Mechanical overbalanced wheel

Although it is difficult to imagine the content and tone of the scientific-engineering debate on the subject of perpetual motion in 13th century Europe, it is important to note that the only manuscript by a medieval architect-engineer that has come down to us, the socalled Notebook of Villard de Honnecourt, contains a very rudimentary drawing of a wheel with articulated arms, which can be conceptually traced back to its antecedent in the Arab tradition. It is believed that Villard’s notebook, produced by various different writers, was compiled mainly between 1225 and 1235, i.e. 30 years earlier than the manuscript copied by Rubi Zag: this would allow us to assume that the debate on perpetual motion was actually introduced into Europe during the first half of the century.16 Below the drawing of his articulated arm wheel with oscillating masses, Villard notes that “for a long time the masters (maistre) have been discussing how to make the wheel turn on its own.
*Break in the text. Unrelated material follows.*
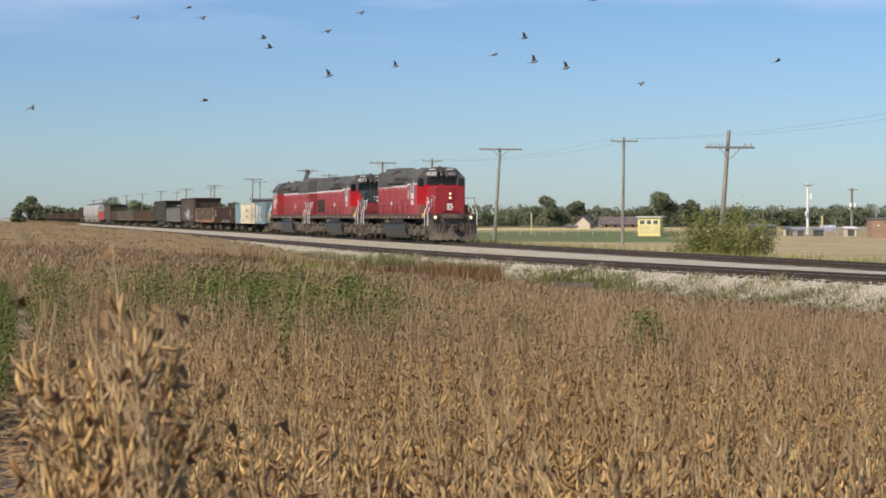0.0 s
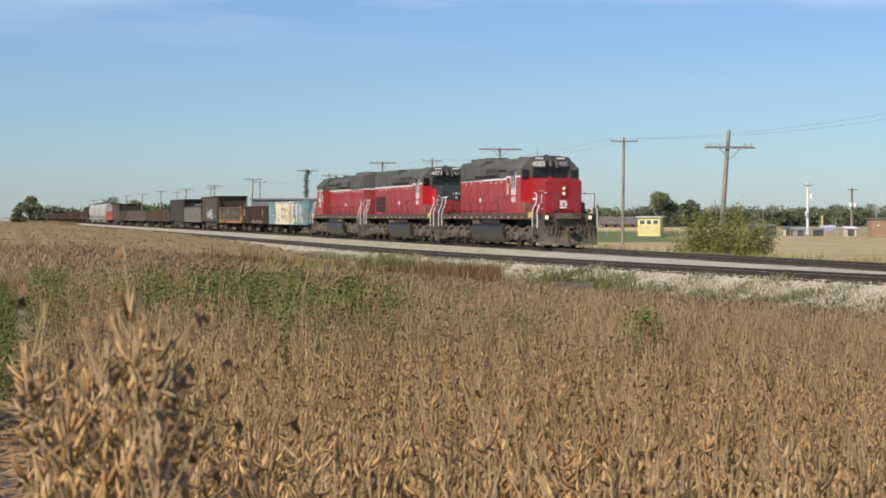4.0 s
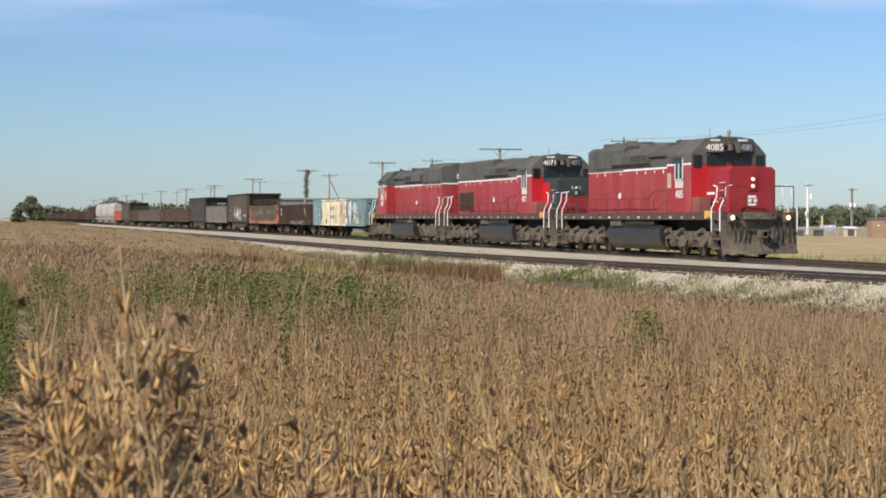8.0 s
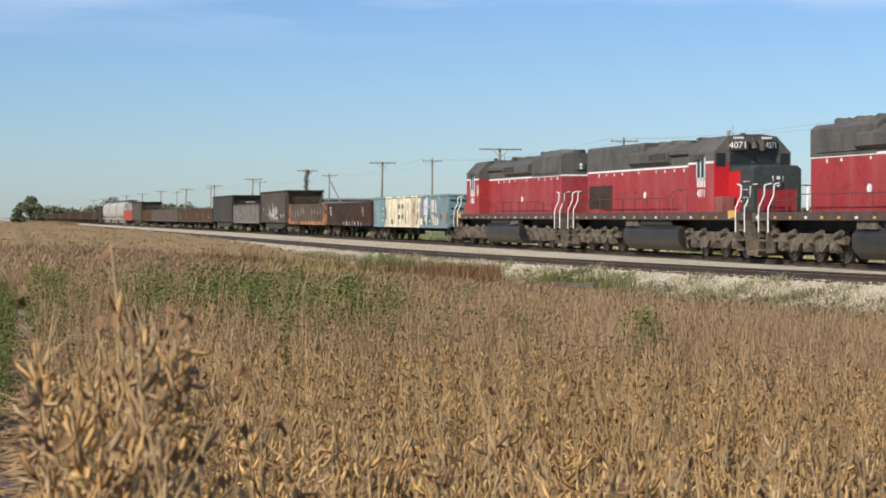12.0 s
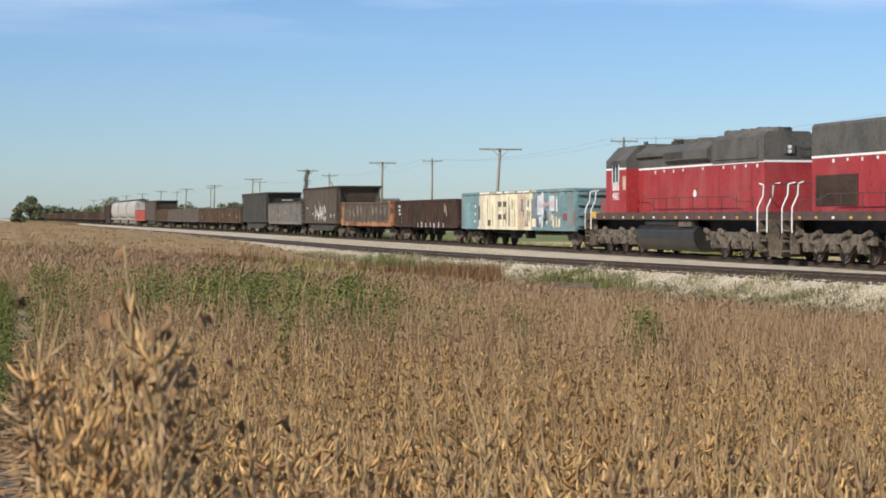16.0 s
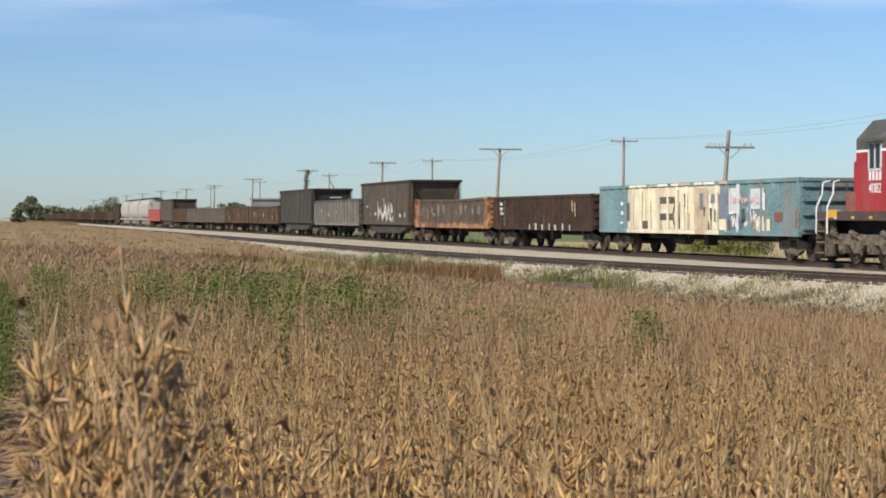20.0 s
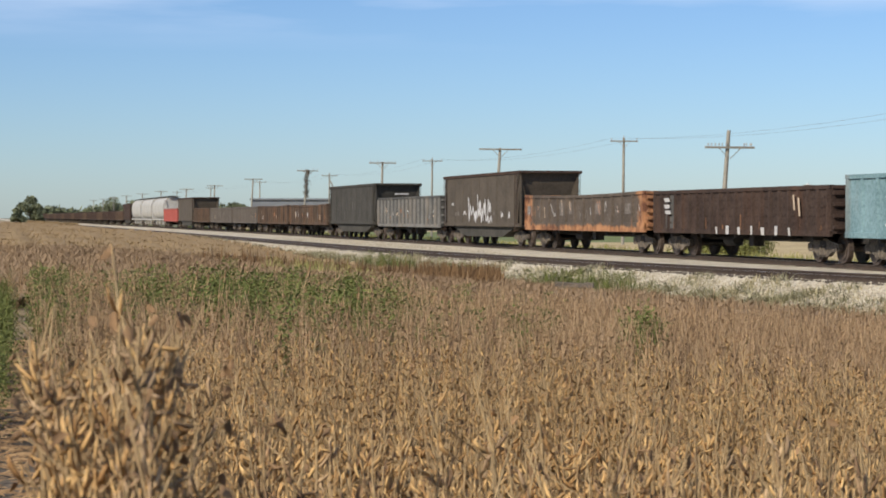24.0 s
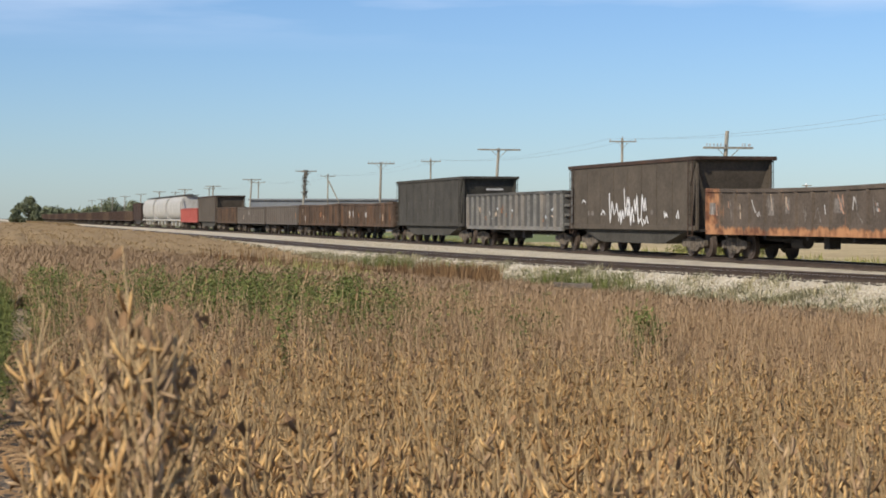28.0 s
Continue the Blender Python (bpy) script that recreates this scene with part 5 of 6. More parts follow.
def motions():
    times = [i * 28.0 / 14 for i in range(15)]
    for car, behind, turned in CARS:
        walk(car, [(t, pose(TRACK_X, HEAD_Y + behind - travel(t), 0, 0, 0, 180 if turned else 0)) for t in times])
    steps = [0.1 * i for i in range(281)]
    for ob, y, z, radius, sense in WHEELS:
        walk(ob, [(min(t, 28.0), pose(0, y, z, math.degrees(sense * travel(min(t, 28.0)) / radius) % 360)) for t in steps])
    for bird, rows in BIRDS:
        walk(bird, rows)
    for plant, x, y, z, ax, ay, phase, turn, size in SWAY:
        walk(plant, [(t, pose(x, y, z, ax + size * math.sin(t * 2.1 + phase), ay + size * math.sin(t * 1.3 + 2 * phase) + 0.6 * size * math.sin(t * 3.3 + phase), turn)) for t in [0.5 * i for i in range(57)]])


BIRDS = []


# ---- poles and wires ----
def rail_pole(x, y, top, leanx, leany, pins, arm=2.9, drop=0.75):
    root = thing("telegraph_pole", pose(x, y, 0), "weathered wooden railway telegraph pole with one crossarm", "utility pole", "telegraph poles by the railway")
    z0 = float(ground_z(x, y)) - 0.1
    bm = nb()
    cyl(bm, (-leanx, -leany, z0), (0, 0, top), 0.16, 0.105, 12)
    part("pole", bm, POLE, root)
    bm = nb()
    za = top - drop
    box(bm, -arm / 2, arm / 2, -0.2, -0.1, za - 0.06, za + 0.06)
    arm_ob = part("crossarm", bm, POLE, root, bevel=0.01)
    for s in (-1, 1):
        bm = nb()
        tube(bm, [(s * 0.62, -0.16, za - 0.06), (s * 0.03, -0.13, za - 0.62)], 0.022, 5)
        part("brace", bm, POLE, root)
    spread = [-0.46, -0.39, -0.31, -0.23, -0.16, -0.08, 0.31, 0.36, 0.44, 0.47] if pins == 10 else [k / max(1, pins - 1) - 0.5 for k in range(pins)]
    for f in spread:
        px = f * (arm - 0.2)
        bm = nb()
        cyl(bm, (px, -0.15, za + 0.05), (px, -0.15, za + 0.14), 0.02, 0.02, 6)
        cyl(bm, (px, -0.15, za + 0.13), (px, -0.15, za + 0.25), 0.05, 0.032, 8)
        part("insulator", bm, GLASSIN, arm_ob)
    return root


def power_pole(x, y, top):
    root = thing("power_pole", pose(x, y, 0), "slim grey wooden power pole with a short crossarm", "utility pole", "power poles beyond the railway")
    z0 = float(ground_z(x, y)) - 0.1
    bm = nb()
    cyl(bm, (-0.1, 0, z0), (0, 0, top), 0.15, 0.10, 12)
    part("pole", bm, POLE, root)
    bm = nb()
    box(bm, -1.25, 1.25, -0.18, -0.08, top - 0.36, top - 0.25)
    part("crossarm", bm, POLE, root, bevel=0.01)
    for s in (-1, 1):
        bm = nb()
        tube(bm, [(s * 0.5, -0.13, top - 0.36), (s * 0.03, -0.12, top - 0.85)], 0.018, 5)
        part("brace", bm, POLE, root)
    for px in (-1.15, 0.0, 1.15):
        bm = nb()
        z = top - 0.25 if px else top
        cyl(bm, (px, -0.13 if px else 0, z), (px, -0.13 if px else 0, z + 0.2), 0.045, 0.035, 8)
        part("insulator", bm, GLASSIN, root)
    return root


def span(name, a, b, sag, r=0.007):
    bm = nb()
    pts = []
    for k in range(9):
        f = k / 8
        pts.append((a[0] + (b[0] - a[0]) * f, a[1] + (b[1] - a[1]) * f, a[2] + (b[2] - a[2]) * f - sag * 4 * f * (1 - f)))
    tube(bm, pts, r, 4)
    return tagged(part(name, bm, WIRE), "thin sagging overhead wire", "wire", "overhead wires")


def build_poles():
    spec = ((99.8, 6.28, 0.55, 10, 2.95), (147.1, 6.96, 0.5, 0, 3.5), (191.8, 7.08, 0.2, 8, 2.8), (236.6, 7.33, 0.7, 6, 2.7), (283.7, 7.19, 0.5, 0, 2.8), (329.7, 6.92, 0.3, 0, 2.8), (373.8, 6.96, 0.5, 0, 2.8), (424.6, 7.19, 0.2, 0, 2.8), (471.4, 7.2, 0.2, 0, 2.8), (520, 7.2, 0.3, 0, 2.8), (566, 7.2, 0.2, 0, 2.8), (612, 7.2, 0.2, 0, 2.8), (660, 7.2, 0.2, 0, 2.8))
    for y, top, lean, pins, arm in spec:
        rail_pole(41.0, y, top, lean, 0.0, pins, arm, 0.95 if y < 120 else 0.12)
    # vine hanging in the fourth pole
    rng = np.random.default_rng(61)
    vs, ts = [], []
    for k in range(420):
        z = 7.25 - 3.4 * rng.random() ** 1.3
        p = np.array((rng.normal(0, 0.16) + (0.25 if z > 6.6 else 0.1), rng.normal(0, 0.16), z))
        vs.append(rng.normal(0, 0.08, (4, 3)) + p)
        ts += [(4 * k, 4 * k + 1, 4 * k + 2), (4 * k + 1, 4 * k + 3, 4 * k + 2)]
    vine = new("vine", mesh_from("vine", np.concatenate(vs), np.array(ts), [BARK]))
    vine.matrix_basis = pose(40.75, 236.6, 0)
    tagged(vine, "dead brown vine hanging on a telegraph pole", "vine", kind="stuff")
    bm = nb()
    tube(bm, [(55.1, 297.2, 7.2), (58.6, 294.5, -0.95)], 0.11, 8)
    tagged(part("push_brace", bm, POLE), "slanting wooden brace against a power pole", "brace")
    ys = (88.5, 157.5, 228.2, 297.2, 371.4, 449.7, 525.0)
    tops = (8.4, 8.32, 8.6, 8.23, 8.52, 8.5, 8.5)
    for y, top in zip(ys, tops):
        power_pole(55.0, y, top)
    for i in range(len(ys) - 1):
        for px in (-1.15, 1.15):
            span("power_wire", (55.0 + px, ys[i], tops[i] - 0.06), (55.0 + px, ys[i + 1], tops[i + 1] - 0.06), 0.8)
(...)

Here’s how the thing can be done by a fixed number of mallets or with quicksilver” (fig. 2).17 The fact that the drawing simply shows the option with oscillating arms, without referring to the possibility of replacing the “mallets” with mercury displacement cylinders, could indicate that Villard had not seen a drawing of this wheel and that he was relying on indirect knowledge in order to reproduce the simplest version of the device. Interesting, too, is the reference to the “masters” who discuss how they could make the wheel turn on its own: it helps us imagine a debate among technicians which had gone unreported in both the written and iconographic sources until this period, an indication perhaps of the fact that the protagonists of this cultural context were not familiar with writing and relied on the oral tradition to pass on their knowledge and ideas.